It is that time of year again, budget time.
In most businesses around Australia, at least those that will be around in a year or two, people are wondering where they will find the time to do the budget preparation for the coming fiscal.
To make it easier, following are some simple guidelines to apply to your thinking.
Where are you now.
Before you set out on the planning of any journey, it is useful to know the starting point. This tends to avoid a lot of wasted effort and cost, and unnecessary frustration. Having a very clear picture of your current position is vital, but if you have left the development of that picture to the planning sessions pre budget, it is probably too late.

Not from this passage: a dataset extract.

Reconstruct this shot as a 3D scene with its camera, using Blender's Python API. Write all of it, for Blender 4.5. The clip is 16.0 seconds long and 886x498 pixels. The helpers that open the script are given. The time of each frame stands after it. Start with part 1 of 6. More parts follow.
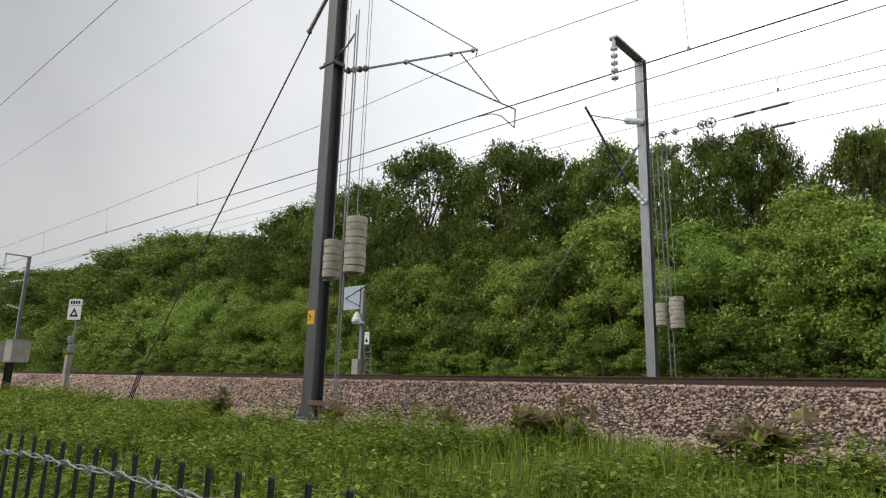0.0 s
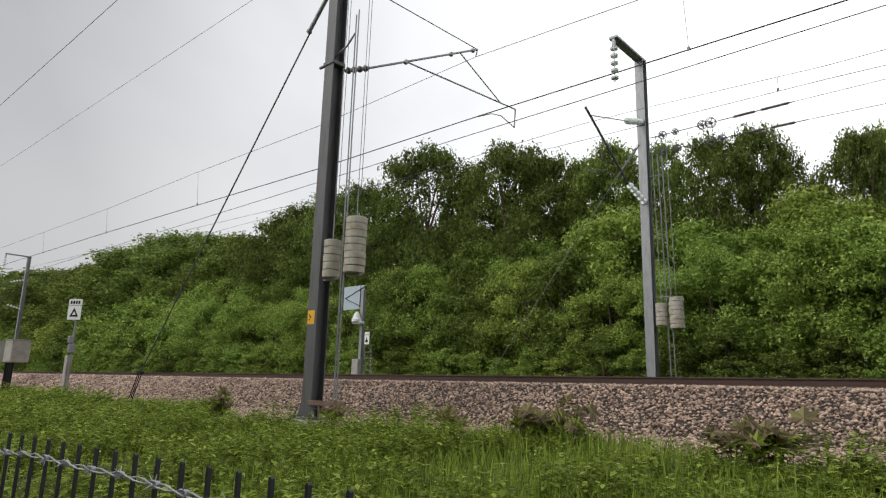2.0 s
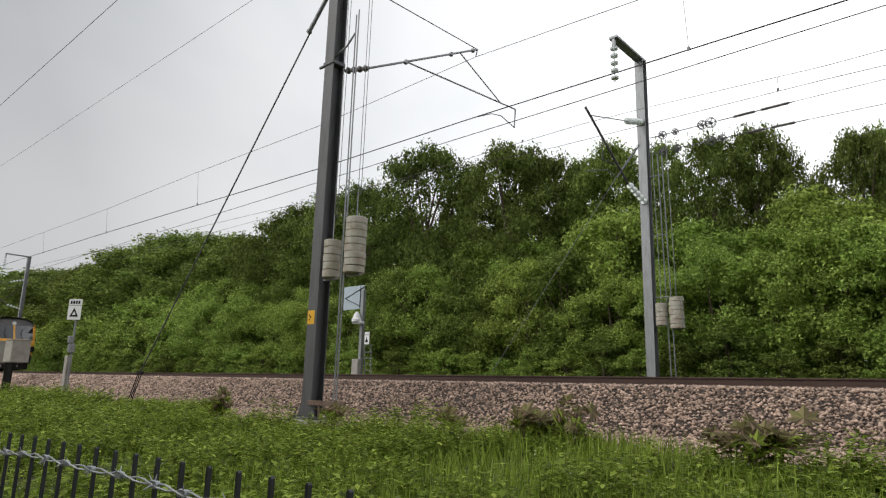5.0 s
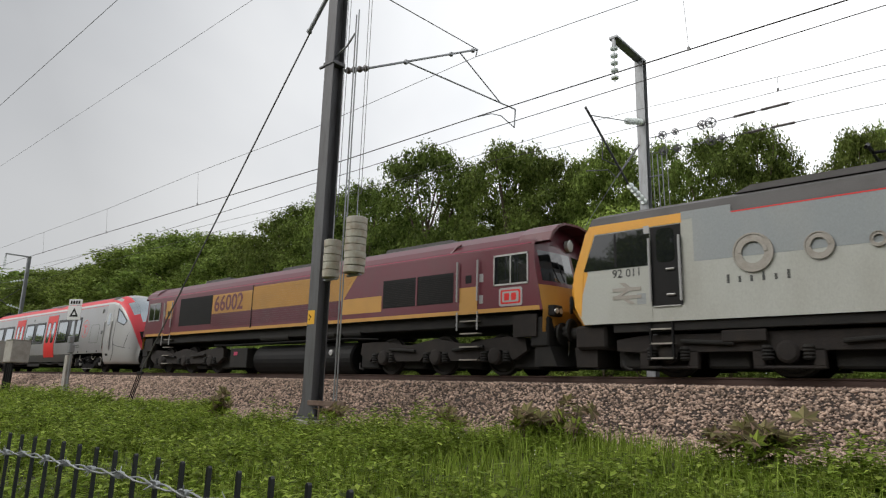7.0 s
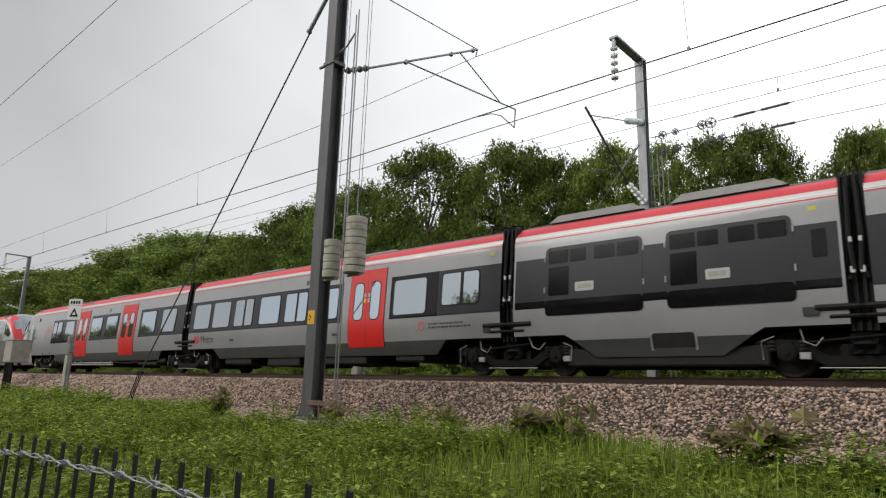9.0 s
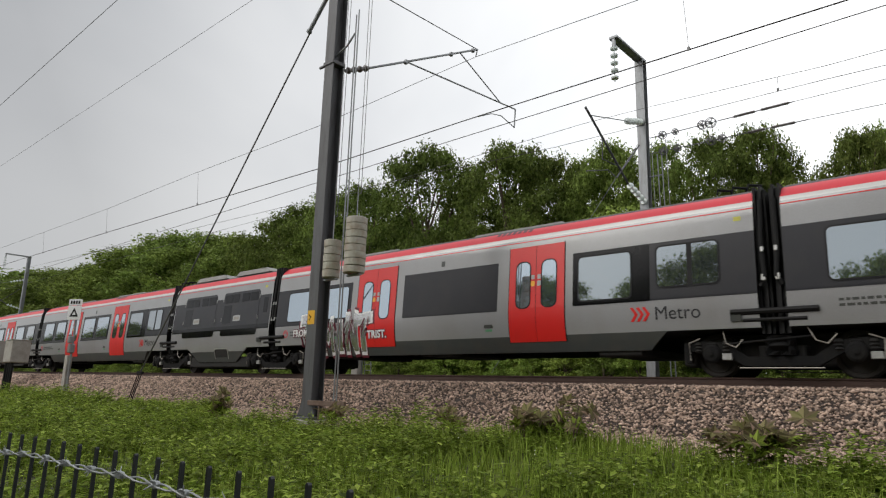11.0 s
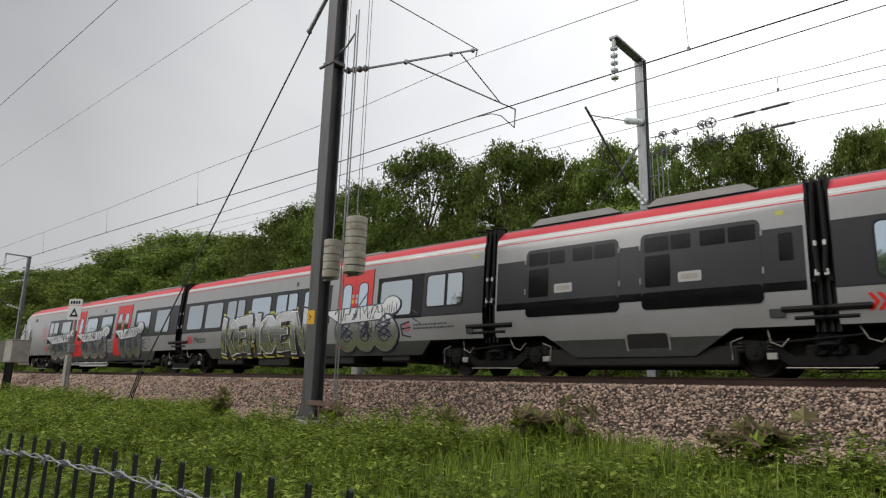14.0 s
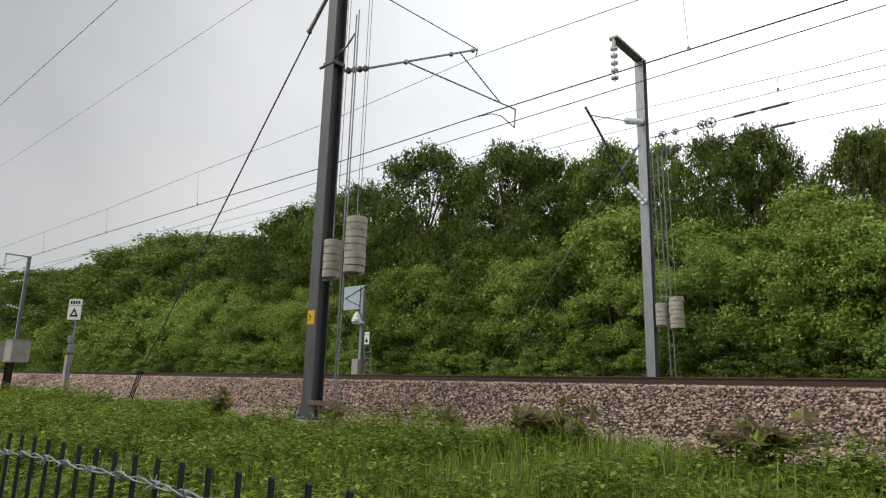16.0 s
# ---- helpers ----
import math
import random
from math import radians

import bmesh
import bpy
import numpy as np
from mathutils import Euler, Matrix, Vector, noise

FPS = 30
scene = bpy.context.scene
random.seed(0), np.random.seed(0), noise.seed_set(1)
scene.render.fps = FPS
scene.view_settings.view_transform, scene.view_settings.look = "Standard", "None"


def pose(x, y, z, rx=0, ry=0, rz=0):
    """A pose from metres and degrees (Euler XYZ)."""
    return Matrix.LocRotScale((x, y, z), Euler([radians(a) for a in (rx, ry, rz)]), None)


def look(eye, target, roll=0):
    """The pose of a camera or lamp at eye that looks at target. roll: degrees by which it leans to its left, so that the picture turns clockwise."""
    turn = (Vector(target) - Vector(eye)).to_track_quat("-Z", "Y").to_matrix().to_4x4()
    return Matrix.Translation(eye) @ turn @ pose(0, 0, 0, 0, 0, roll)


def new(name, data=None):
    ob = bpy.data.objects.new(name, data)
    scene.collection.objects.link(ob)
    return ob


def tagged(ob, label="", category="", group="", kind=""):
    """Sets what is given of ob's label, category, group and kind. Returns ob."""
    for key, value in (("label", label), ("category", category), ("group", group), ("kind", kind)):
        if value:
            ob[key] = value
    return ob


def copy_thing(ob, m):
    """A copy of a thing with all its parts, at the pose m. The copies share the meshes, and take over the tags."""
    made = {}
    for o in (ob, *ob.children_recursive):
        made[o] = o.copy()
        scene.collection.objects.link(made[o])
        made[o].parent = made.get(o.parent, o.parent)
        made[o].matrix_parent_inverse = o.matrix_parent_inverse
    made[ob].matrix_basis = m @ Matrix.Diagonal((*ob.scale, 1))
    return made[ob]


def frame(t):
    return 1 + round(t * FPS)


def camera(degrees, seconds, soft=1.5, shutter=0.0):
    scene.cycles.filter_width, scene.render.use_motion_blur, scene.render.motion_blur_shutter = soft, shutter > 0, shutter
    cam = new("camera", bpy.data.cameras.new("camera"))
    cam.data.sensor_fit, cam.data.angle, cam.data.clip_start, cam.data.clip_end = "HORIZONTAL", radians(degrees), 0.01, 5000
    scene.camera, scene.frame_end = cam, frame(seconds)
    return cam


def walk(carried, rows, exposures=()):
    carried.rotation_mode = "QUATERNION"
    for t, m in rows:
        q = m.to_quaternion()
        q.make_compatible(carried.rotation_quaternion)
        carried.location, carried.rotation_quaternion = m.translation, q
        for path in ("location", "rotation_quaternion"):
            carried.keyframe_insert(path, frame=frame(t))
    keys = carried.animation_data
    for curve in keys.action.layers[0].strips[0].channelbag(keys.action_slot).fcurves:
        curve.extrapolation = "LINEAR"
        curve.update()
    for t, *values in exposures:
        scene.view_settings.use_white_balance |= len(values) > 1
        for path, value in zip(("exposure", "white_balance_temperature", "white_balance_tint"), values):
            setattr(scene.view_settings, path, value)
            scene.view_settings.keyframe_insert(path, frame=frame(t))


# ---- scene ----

Developing a deep understanding of your current situation, and most importantly the drivers of that outcome, needs to be an incremental and inclusive process that is happening in real time, all the time.
Where is it you want to go.
Again, obvious, but often overlooked. Good businesses have a strategic framework in place that delivers clarity and priority to the long term outcomes being sought, so the annual budget is just another step along the path. However, in the absence of a strategic framework that makes sense, a disturbingly frequent situation, set yourself some goals to be achieved, and the annual budget is the operational plan to get there.
How will you know when you get there.
Measurement for measurement’s sake is dumb, but having the few key measures of performance that really tell the story of your progress towards the end point is essential. Knowing what ‘success’ means is a core part of the planning process, but again, when that is left to the planning sessions, it is too late.
1/10 is not enough.
Another of the mumblings of my old Dad who used to say, ‘Son, you get 1/10 for the talking, the other 9 are for the doing’. In a business context, the planning is essential, but of no value unless it is implemented. Just like a holiday, you can have some fun planning it, but the real fun is when you are actually on the holiday.
Profit is a two way street.
To make a bob, you have to sell something to people who really want at a price that is more than it costs you to produce and deliver it. Pretty sensible, and pretty simple, but understanding your costs and really understanding the value your product delivers to the specific target markets is a touch more complicated.
Everyone is in marketing.
The days of marketing being relegated to the back office are gone. Customers now have all the power, and they are exercising it in all sorts of ways not contemplated just a decade ago. Highly sensitive, fragmented, and focussed communication channels are being used by everyone, and amplification happens at the stroke of a social media pen. Everyone who comes into contact with your products can have an influence, and everyone in your business is an agent of marketing. For heavens sake do not leave it to the kids who have marketing in their title, thinking they have it under control, because nothing could be further from the truth. The most valuable asset you have is the position your product holds in the minds of your customers and potential customers, commonly called your ‘brand’. It is not normally listed on the balance sheet, as the accountants cannot agree how it is to be valued until a business is sold, when it is called ‘goodwill’ but it is the leverage that enables you to be able to stay in business.
Count outcomes before dollars.
Financial results are just that, results. Dollars are just easy ways to count the outcomes of more complicated stuff. Spending time understanding the drivers of the outcomes being counted is a far better way to invest your planning time that just manipulating the variables in spreadsheets. What is it that persuades someone to buy from you and not the opposition, how can you reduce the hidden transaction costs in your business, how can you increase your stock turn and reduce your working capital, and thousands of other questions that need your time and attention before the budget profit and loss is locked away.
The smartest people are not in the room.
No matter how big you are, and how much money you spend on expertise, the vast majority of the smartest people, and those who could influence your outcomes are working somewhere else, some of them for your competitors. This simply means that you have to find ways to be sensitive to the competitive, strategic and regulatory environment in which you are operating, and feed that intelligence back into the way the business is run. From going to local networking events, to travelling to leading markets and suppliers, to hiring expensive consulting knowledge, to ensuring the operators in your business have a voice at the table, all serve to add to the store of ‘education’ the business has to call on at budget time.
When you have done all that, it becomes time to go and punch the spreadsheets, not before. One last point, seems to be a common last point in my various musings, look after the cash. It is the lifeblood of the business, if you do nothing else, look after it as you would your first born.